- **Goal**:
Copy out the material below in full, but not its images.

_ _ _ _

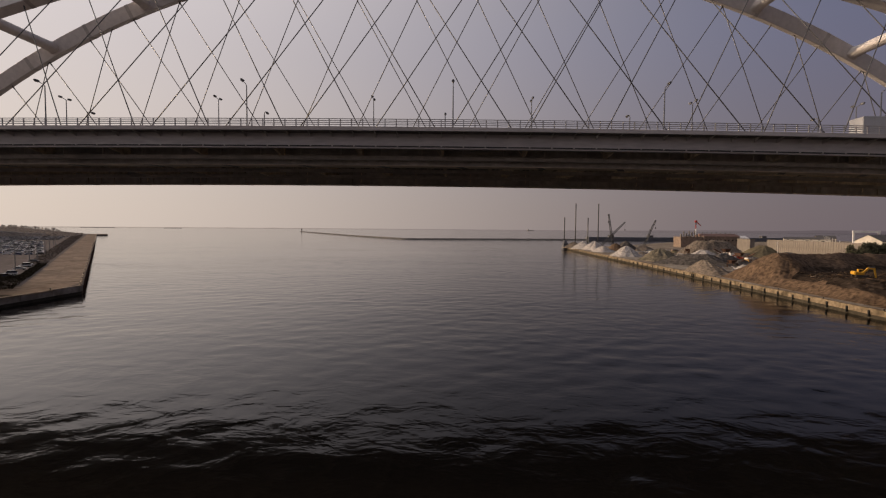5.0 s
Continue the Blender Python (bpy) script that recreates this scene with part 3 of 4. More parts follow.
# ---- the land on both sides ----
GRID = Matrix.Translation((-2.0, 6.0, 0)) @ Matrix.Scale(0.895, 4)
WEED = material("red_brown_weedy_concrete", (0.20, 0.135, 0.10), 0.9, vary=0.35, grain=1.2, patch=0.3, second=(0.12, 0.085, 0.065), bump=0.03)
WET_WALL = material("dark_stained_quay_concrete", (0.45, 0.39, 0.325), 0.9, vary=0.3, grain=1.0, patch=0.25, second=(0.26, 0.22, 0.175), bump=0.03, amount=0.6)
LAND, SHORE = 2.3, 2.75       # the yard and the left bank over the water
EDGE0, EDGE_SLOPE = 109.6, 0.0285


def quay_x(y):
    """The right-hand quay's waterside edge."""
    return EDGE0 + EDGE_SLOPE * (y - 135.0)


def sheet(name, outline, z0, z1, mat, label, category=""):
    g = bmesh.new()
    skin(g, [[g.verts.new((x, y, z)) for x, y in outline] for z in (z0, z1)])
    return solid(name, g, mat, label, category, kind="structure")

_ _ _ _

- **In response**:
5.0 s
Continue the Blender Python (bpy) script that recreates this scene with part 3 of 4. More parts follow.
# ---- the land on both sides ----
GRID = Matrix.Translation((-2.0, 6.0, 0)) @ Matrix.Scale(0.895, 4)
WEED = material("red_brown_weedy_concrete", (0.20, 0.135, 0.10), 0.9, vary=0.35, grain=1.2, patch=0.3, second=(0.12, 0.085, 0.065), bump=0.03)
WET_WALL = material("dark_stained_quay_concrete", (0.45, 0.39, 0.325), 0.9, vary=0.3, grain=1.0, patch=0.25, second=(0.26, 0.22, 0.175), bump=0.03, amount=0.6)
LAND, SHORE = 2.3, 2.75       # the yard and the left bank over the water
EDGE0, EDGE_SLOPE = 109.6, 0.0285


def quay_x(y):
    """The right-hand quay's waterside edge."""
    return EDGE0 + EDGE_SLOPE * (y - 135.0)


def sheet(name, outline, z0, z1, mat, label, category=""):
    g = bmesh.new()
    skin(g, [[g.verts.new((x, y, z)) for x, y in outline] for z in (z0, z1)])
    return solid(name, g, mat, label, category, kind="structure")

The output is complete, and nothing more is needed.